At the second stage, a student can improve his knowledge obtained with the aid of TRIZ-trainer, thoroughly study the theoretical foundations of TRIZ and have an in-depth practice at solving training and real problems under the guidance of an experienced teacher.

The final stage of training is probation of employees in solving real problems under the guidance of an experience TRIZ consultant. At this stage, one can achieve a deeper understanding of the theoretical basics of problem solving and acquire practical skills in identifying and solving the problems available in a real production situation. One can learn to make a purposeful search for information while working with the specialists of a customer’s team and work out the skills to evaluate and select the best solution for a given situation.

Conclusions.

  1. Teaching the basics of problem solving with the aid of the on-line system ‘TRIZ-trainer’ is highly efficient.

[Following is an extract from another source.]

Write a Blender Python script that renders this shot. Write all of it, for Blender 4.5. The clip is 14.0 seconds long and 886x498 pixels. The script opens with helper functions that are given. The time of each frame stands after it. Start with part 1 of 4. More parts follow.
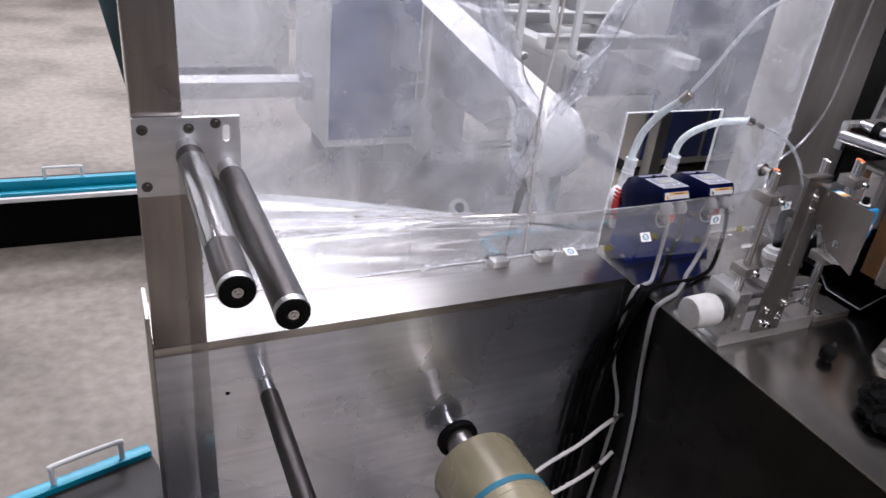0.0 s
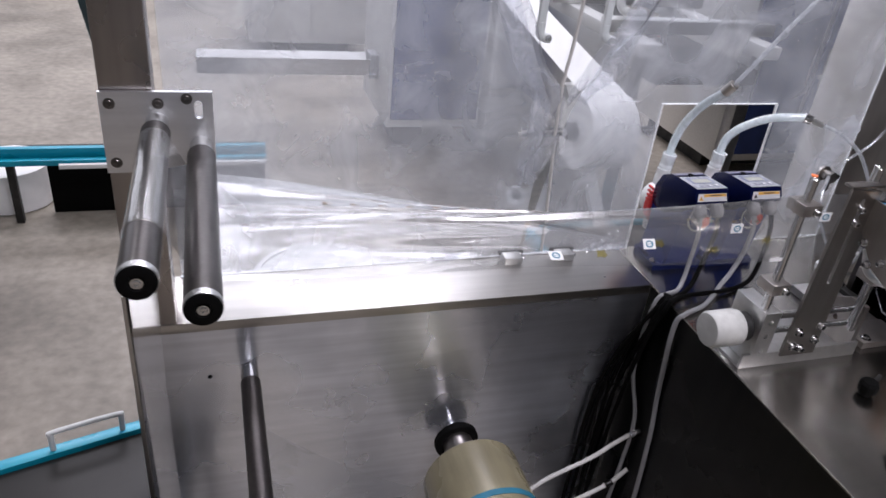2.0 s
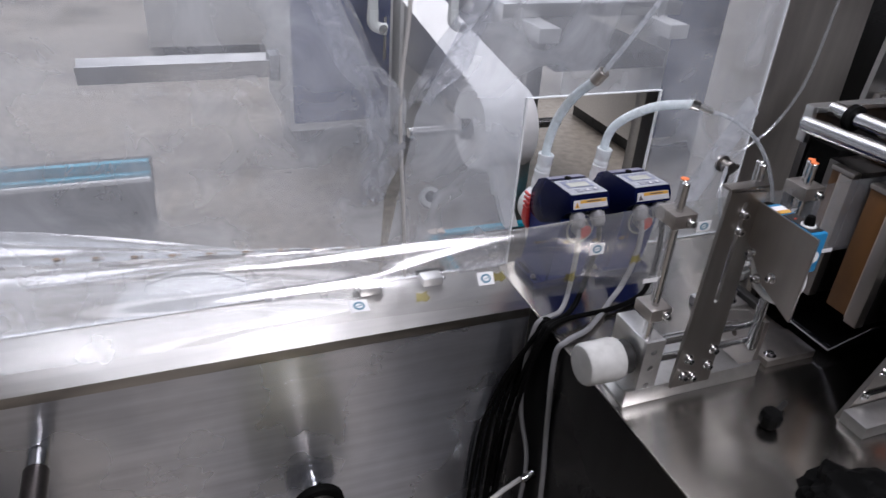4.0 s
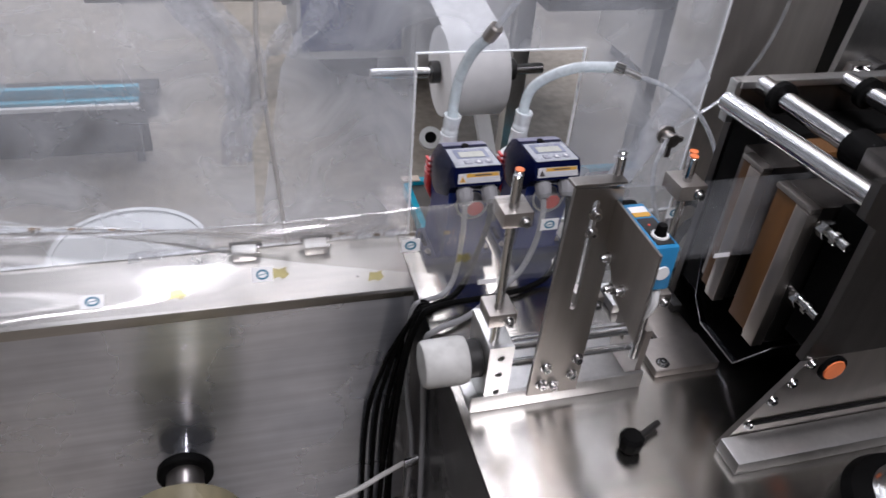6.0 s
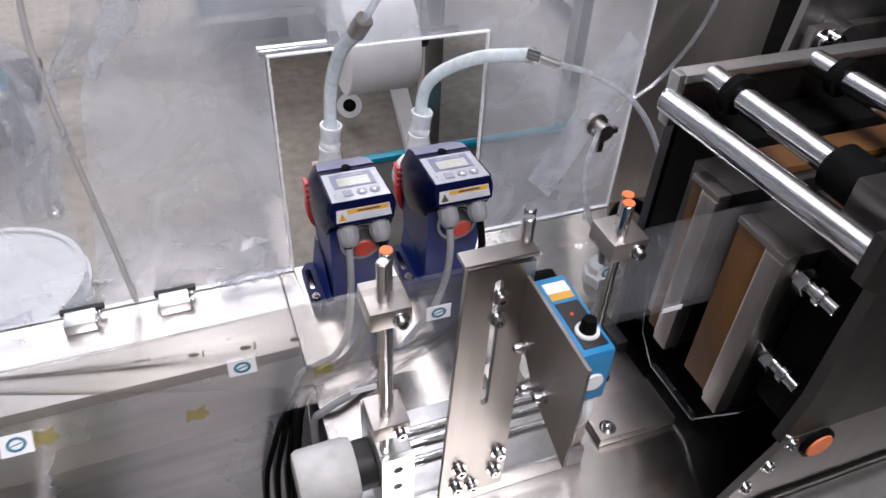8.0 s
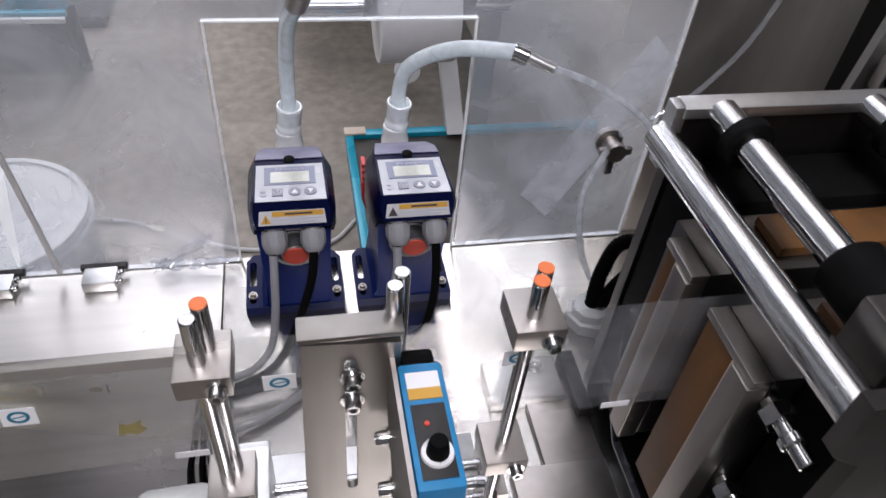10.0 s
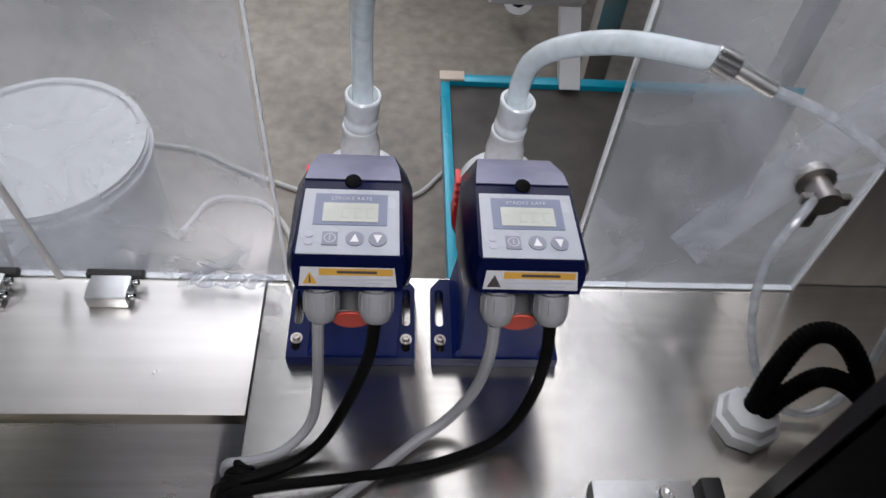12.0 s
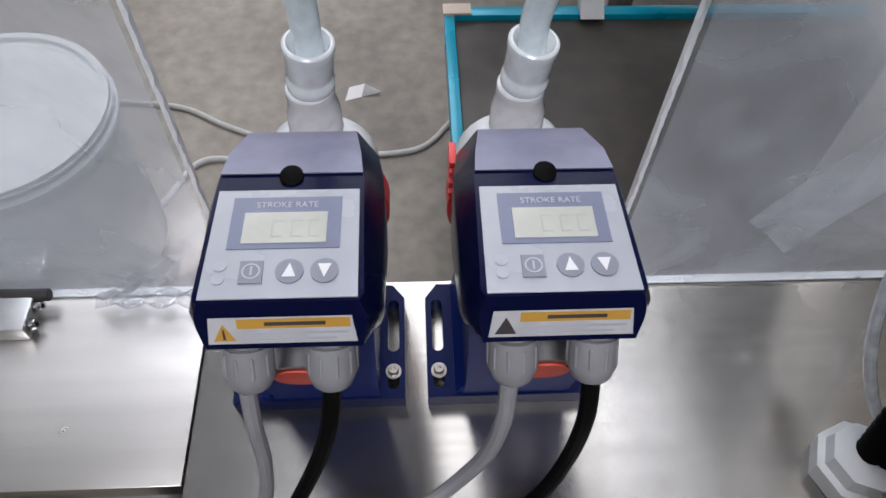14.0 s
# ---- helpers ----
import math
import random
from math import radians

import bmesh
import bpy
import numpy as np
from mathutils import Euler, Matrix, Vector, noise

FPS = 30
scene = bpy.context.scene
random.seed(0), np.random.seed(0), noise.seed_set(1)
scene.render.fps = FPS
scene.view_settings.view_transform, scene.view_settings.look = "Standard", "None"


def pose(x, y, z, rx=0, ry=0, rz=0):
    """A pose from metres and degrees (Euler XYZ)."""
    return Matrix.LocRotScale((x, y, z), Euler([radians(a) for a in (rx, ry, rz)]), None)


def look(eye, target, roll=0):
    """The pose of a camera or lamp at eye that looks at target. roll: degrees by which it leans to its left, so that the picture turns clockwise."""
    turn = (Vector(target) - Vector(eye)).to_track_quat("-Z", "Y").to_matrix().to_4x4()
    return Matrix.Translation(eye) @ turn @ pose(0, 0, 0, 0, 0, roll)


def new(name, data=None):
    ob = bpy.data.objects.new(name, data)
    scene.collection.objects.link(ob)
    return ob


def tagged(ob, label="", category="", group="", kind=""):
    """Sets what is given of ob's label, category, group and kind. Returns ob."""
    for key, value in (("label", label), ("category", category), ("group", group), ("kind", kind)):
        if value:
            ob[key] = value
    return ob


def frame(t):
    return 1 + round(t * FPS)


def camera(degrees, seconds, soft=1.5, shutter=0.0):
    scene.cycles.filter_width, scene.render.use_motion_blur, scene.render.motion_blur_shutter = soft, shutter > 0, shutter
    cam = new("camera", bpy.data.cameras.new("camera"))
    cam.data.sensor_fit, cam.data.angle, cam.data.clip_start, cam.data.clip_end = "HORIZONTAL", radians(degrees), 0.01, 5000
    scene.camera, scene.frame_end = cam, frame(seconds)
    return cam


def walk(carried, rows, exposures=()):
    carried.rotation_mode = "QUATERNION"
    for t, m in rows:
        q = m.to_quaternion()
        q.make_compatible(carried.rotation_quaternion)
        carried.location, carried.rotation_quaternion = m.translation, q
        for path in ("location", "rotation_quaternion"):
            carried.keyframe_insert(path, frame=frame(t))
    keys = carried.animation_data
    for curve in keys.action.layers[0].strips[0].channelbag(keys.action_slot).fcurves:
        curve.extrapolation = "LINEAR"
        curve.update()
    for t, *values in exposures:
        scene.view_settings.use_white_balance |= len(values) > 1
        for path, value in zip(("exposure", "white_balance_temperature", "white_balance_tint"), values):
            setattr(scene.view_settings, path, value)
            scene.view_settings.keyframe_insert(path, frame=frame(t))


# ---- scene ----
cam = camera(63.0, 14.0, shutter=0.5)
PATH = [
    (0, (-1.054, -1.12, 1.644), (-0.251, 0.459, 0.716), 6.6),
    (0.5, (-1.039, -1.117, 1.643), (-0.31, 0.489, 0.701), 5.8),
    (1, (-0.99, -1.106, 1.643), (-0.323, 0.524, 0.695), 6.0),
    (1.5, (-0.926, -1.091, 1.639), (-0.294, 0.543, 0.675), 6.3),
    (2, (-0.864, -1.097, 1.637), (-0.287, 0.54, 0.643), 6.4),
    (2.5, (-0.821, -1.058, 1.624), (-0.213, 0.552, 0.605), 6.7),
    (3, (-0.759, -1.007, 1.615), (-0.124, 0.6, 0.608), 6.1),
    (3.5, (-0.683, -0.953, 1.622), (0.031, 0.604, 0.59), 6.0),
    (3.7, (-0.649, -0.95, 1.598), (0.061, 0.632, 0.602), 4.9),
    (5.8, (-0.268, -0.929, 1.624), (0.23, 0.635, 0.481), 5.6),
    (6, (-0.245, -0.911, 1.621), (0.242, 0.629, 0.441), 4.9),
    (6.5, (-0.172, -0.819, 1.614), (0.41, 0.675, 0.419), 5.3),
    (7, (-0.134, -0.729, 1.617), (0.45, 0.754, 0.409), 4.6),
    (7.5, (-0.113, -0.698, 1.604), (0.492, 0.716, 0.326), 4.0),
    (8, (-0.08, -0.671, 1.593), (0.504, 0.733, 0.293), 3.3),
    (8.2, (-0.051, -0.661, 1.589), (0.498, 0.748, 0.28), 3.1),
    (10.3, (0.115, -0.546, 1.558), (0.444, 0.851, 0.165), 5.1),
    (10.5, (0.111, -0.531, 1.571), (0.41, 0.889, 0.195), 3.9),
    (11, (0.083, -0.471, 1.565), (0.319, 0.979, 0.208), 4.1),
    (11.5, (0.109, -0.385, 1.514), (0.231, 0.935, 0.016), 4.1),
    (12, (0.129, -0.297, 1.467), (0.267, 0.953, -0.088), 6.2),
    (12.5, (0.131, -0.225, 1.411), (0.237, 0.925, -0.222), 6.9),
    (13, (0.134, -0.173, 1.374), (0.188, 0.926, -0.296), 4.4),
    (13.5, (0.152, -0.148, 1.354), (0.198, 0.965, -0.307), 1.8),
    (14, (0.16, -0.148, 1.351), (0.241, 0.969, -0.305), 2.2),
]
walk(cam, [(t, look(eye, target, roll)) for t, eye, target, roll in PATH], exposures=[(0, 0.20, 6350, 17), (0.5, 0.20, 6350, 17), (1.0, 0.08, 6350, 17), (2.0, -0.02, 6300, 15), (3.5, -0.18, 6250, 13), (6.0, -0.16, 6350, 13), (6.5, -0.24, 6400, 14), (7.0, 0.04, 6400, 14), (8.2, 0.06, 6400, 14), (10.5, -0.30, 6350, 12), (12.0, -0.32, 6350, 9), (14, -0.26, 6300, 9)])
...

  2. The training cost per one student is much lower that that of seminars under the guidance of a teacher.

  3. A student can study at any convenient time.

  4. Any employee of a company can take the course.

  5. Efficient advertising of TRIZ-trainer is provided among employees and managers of a company.

  6. The on-line system ‘TRIZ-trainer’ is easily integrated into the traditional education structure of the company’s specialists.

List of References

  1. Litvin S. S., Gerassimov V. M. ‘Development of alternative technical systems by incorporating them into supersystem.’ Proc. ICED 91 Zurich, Vol. 1, 1991, pp 42-45.
  2. Altshuller, Genrikh. ‘The Innovative Algorithm. TRIZ, Systematic Innovation and Technical Creativity.’ Technical Innovation Center, INC. Worcester, MA. 1999.
  3. Salamatov Y. ‘TRIZ: The Right Solution at the Right Time’. Published by Insytec, 1999.
  4. N. Knomenko. ‘TRIZ as General Theory of Strong Thinking (OTSM)’. (In Russian).
    <http://www.triz.minsk.by/e/prs/kho.htm>
  5. Sebastien Dubois, Nikolay Khomenko, Pilippe Lutz, Ronald De Guio. ‘Problem formulation – A Key Step in the process of Resolution of Inventive Problem.’ World Conference ‘TRIZ future 2001’.